Leider and the rescue team climbed aboard a pair of rubber rafts with outboard motors and started toward the synagogue through flooded streets, barred in places by brambles and rusting cars. They drifted past stately homes, all flooded and empty, marked with red spray paint to indicate that they had been searched.
The synagogue was still swamped by 4 feet of water. Wearing waist-high rubber waders and a yarmulke, Leider followed the rescue squad into the synagogue and made his way to the sanctuary. The wooden door swung open, slowed by the water.
A high-water mark, at 7 feet, lined the walls.
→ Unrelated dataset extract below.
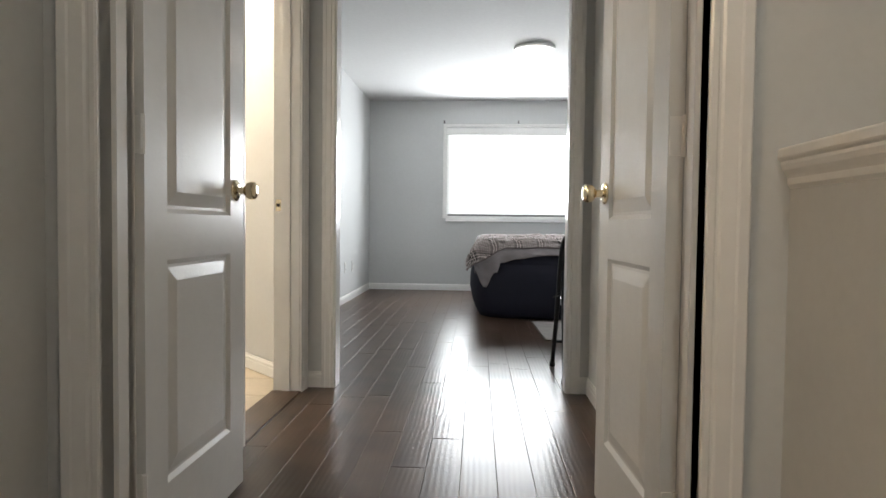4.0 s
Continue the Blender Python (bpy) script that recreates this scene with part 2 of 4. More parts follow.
RUG = material("pale_grey_rug", (0.40, 0.383, 0.368), 0.98, var=0.22, grain=220, bump=0.8, bump_scale=260, stain=4.0, spec=0.1)
RUG_EDGE = material("rug_binding", (0.17, 0.15, 0.13), 0.95)
BLACK = material("black_painted_steel", (0.018, 0.018, 0.02), 0.38, var=0.1)
RUBBER = material("black_rubber", (0.02, 0.02, 0.02), 0.8)
FABRIC = ribbed("ribbed_grey_fabric", (0.04, 0.04, 0.043), (0.165, 0.16, 0.16), 70)
WALNUT = wood("dark_walnut_table", (0.032, 0.019, 0.013), (0.105, 0.066, 0.046), 0.33, "Y", 12, 0.1)


# ---- builders ----
def box(bm, x0, y0, z0, x1, y1, z1, bevel=0.0):
    """An axis-aligned block added to bm, its edges rounded by bevel."""
    made = bmesh.ops.create_cube(bm, size=1.0, matrix=Matrix.Translation(((x0 + x1) / 2, (y0 + y1) / 2, (z0 + z1) / 2)) @ Matrix.Diagonal((x1 - x0, y1 - y0, z1 - z0, 1)))
    if bevel:
        edges = list({e for v in made["verts"] for e in v.link_edges})
        bmesh.ops.bevel(bm, geom=edges, offset=bevel, segments=2, profile=0.5, affect="EDGES")
    return bm


def mesh_of(name, bm, mat, smooth=False):
    me = bpy.data.meshes.new(name)
    bmesh.ops.recalc_face_normals(bm, faces=bm.faces)
    bm.to_mesh(me)
    bm.free()
    me.materials.append(mat)
    if smooth:
        me.shade_smooth()
        me.set_sharp_from_angle(angle=radians(38))
    return me


def part(name, bm, mat, parent, label="", smooth=False):
    """One mesh under a thing or under a part, in the parent's own coordinates."""
    ob = new(name, mesh_of(name, bm, mat, smooth))
    ob.parent = parent
    if label:
        tagged(ob, label)
    return ob


def structure(name, bm, mat, label, category="", smooth=False):
    return tagged(new(name, mesh_of(name, bm, mat, smooth)), label, category or name.split("_")[0], kind="structure")


def thing(name, m, label, category, group=""):
    ob = new(name)
    ob.empty_display_size = 0.1
    ob.matrix_basis = m
    return tagged(ob, label, category, group)


def lathe(bm, rings, m=None, steps=20, caps=True):
    """A turned shape about z: rings of (radius, z)."""
    loops = []
    for r, z in rings:
        loops.append([bm.verts.new((m or Matrix()) @ Vector((r * math.cos(2 * math.pi * k / steps), r * math.sin(2 * math.pi * k / steps), z))) for k in range(steps)])
    for a, b in zip(loops, loops[1:]):
        for k in range(steps):
            bm.faces.new((a[k], a[(k + 1) % steps], b[(k + 1) % steps], b[k]))
    if caps:
        bm.faces.new(loops[0][::-1])
        bm.faces.new(loops[-1])
    return bm


def tube(bm, points, radius, steps=10, flat=1.0):
    """A round bar through points; flat squeezes it across."""
    pts = [Vector(p) for p in points]
    loops = []
    side = None
    for k, p in enumerate(pts):
        way = (pts[min(k + 1, len(pts) - 1)] - pts[max(k - 1, 0)]).normalized()
        if side is None:
            side = way.orthogonal().normalized()
        side = (side - way * side.dot(way)).normalized()
        up = way.cross(side)
        loops.append([bm.verts.new(p + radius * (math.cos(a) * side + flat * math.sin(a) * up)) for a in (2 * math.pi * j / steps for j in range(steps))])
    for a, b in zip(loops, loops[1:]):
        for j in range(steps):
            bm.faces.new((a[j], a[(j + 1) % steps], b[(j + 1) % steps], b[j]))
    bm.faces.new(loops[0][::-1])
    bm.faces.new(loops[-1])
    return bm


def curve_points(points, n=8):
    """Points of a smooth line through the given ones."""
    p = [Vector(q) for q in points]
    p = [2 * p[0] - p[1]] + p + [2 * p[-1] - p[-2]]
    out = []
    for k in range(1, len(p) - 2):
        for j in range(n):
            t = j / n
            a, b, c, d = p[k - 1 : k + 3]
            out.append(0.5 * (2 * b + (c - a) * t + (2 * a - 5 * b + 4 * c - d) * t * t + (3 * b - a - 3 * c + d) * t**3))
    return out + [p[-2]]


def sweep(bm, profile, path, out):
    """A moulding: profile of (across, proud) along a polyline in one plane, mitred; out is the way it stands proud."""
    out, pts = Vector(out), [Vector(p) for p in path]
    ways = [(b - a).normalized() for a, b in zip(pts, pts[1:])]
    loops = []
    for k, p in enumerate(pts):
        a, b = ways[max(k - 1, 0)], ways[min(k, len(ways) - 1)]
        na, nb = out.cross(a), out.cross(b)
        mitre = (na + nb) / (1 + na.dot(nb))
        loops.append([bm.verts.new(p + mitre * u + out * v) for u, v in profile])
    n = len(profile)
    for a, b in zip(loops, loops[1:]):
        for j in range(n):
            bm.faces.new((a[j], a[(j + 1) % n], b[(j + 1) % n], b[j]))
    bm.faces.new(loops[0][::-1])
    bm.faces.new(loops[-1])
    return bm


CASING = [(0, 0), (0, 0.011), (0.004, 0.014), (0.014, 0.014), (0.018, 0.0125), (0.022, 0.0125), (0.027, 0.016), (0.055, 0.018), (0.060, 0.0205), (0.078, 0.0205), (0.082, 0.017), (0.082, 0)]
BASE = [(0, 0), (0.014, 0), (0.014, 0.050), (0.011, 0.054), (0.011, 0.060), (0.013, 0.063), (0.011, 0.070), (0.006, 0.076), (0.006, 0.081), (0.003, 0.084), (0, 0.084)]


def casing(name, along, a, b, face, top, out, label, wide=1.0):
    """Door casing round an opening from a to b on the wall plane along+'face'; out = +1 or -1."""
    bm = bmesh.new()
    if along == "x":
        path, o = [(a, face, 0), (a, face, top), (b, face, top), (b, face, 0)], (0, out, 0)
    else:
        path, o = [(face, a, 0), (face, a, top), (face, b, top), (face, b, 0)], (out, 0, 0)
    way = Vector(o).cross(Vector((0, 0, 1)))
    inward = Vector(path[2]) - Vector(path[1])
    if way.dot(inward) > 0:
        path = path[::-1]
    sweep(bm, [(u * wide, v) for u, v in CASING], path, o)
    return structure(name, bm, TRIM, label, "door trim")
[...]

Leider inched his way through aisles filled with saturated seat cushions, broken glass, and overturned pews and podiums.
The rabbi waded to the front of the hall and opened the ark that held six Torah scrolls. He also found a white prayer shawl and the silver adornments for the scrolls. He cradled them in his arms and made his way toward the rafts.
“Out of six, only two are restorable,” Leider said. “I’m glad that we did this, but I’m disappointed. It’s bad to see them in this condition.”

Full story.

3 thoughts on “Torah search and rescue

  1. I saw that pic in the paper this morning and was gonna blog it on Jewlicious. But I’m like… you know, slow and lazy. So if I blog it now I’ll have to give you a hat tip. I love the LA Times though! All week here the only consistently reported stories have been Katrina, Iraq and whatever happens to be going on in Israel. It’s remarkable really. Oh look! Just noticed the American Apparel Ad! Talk about Jewel encrusted, huh?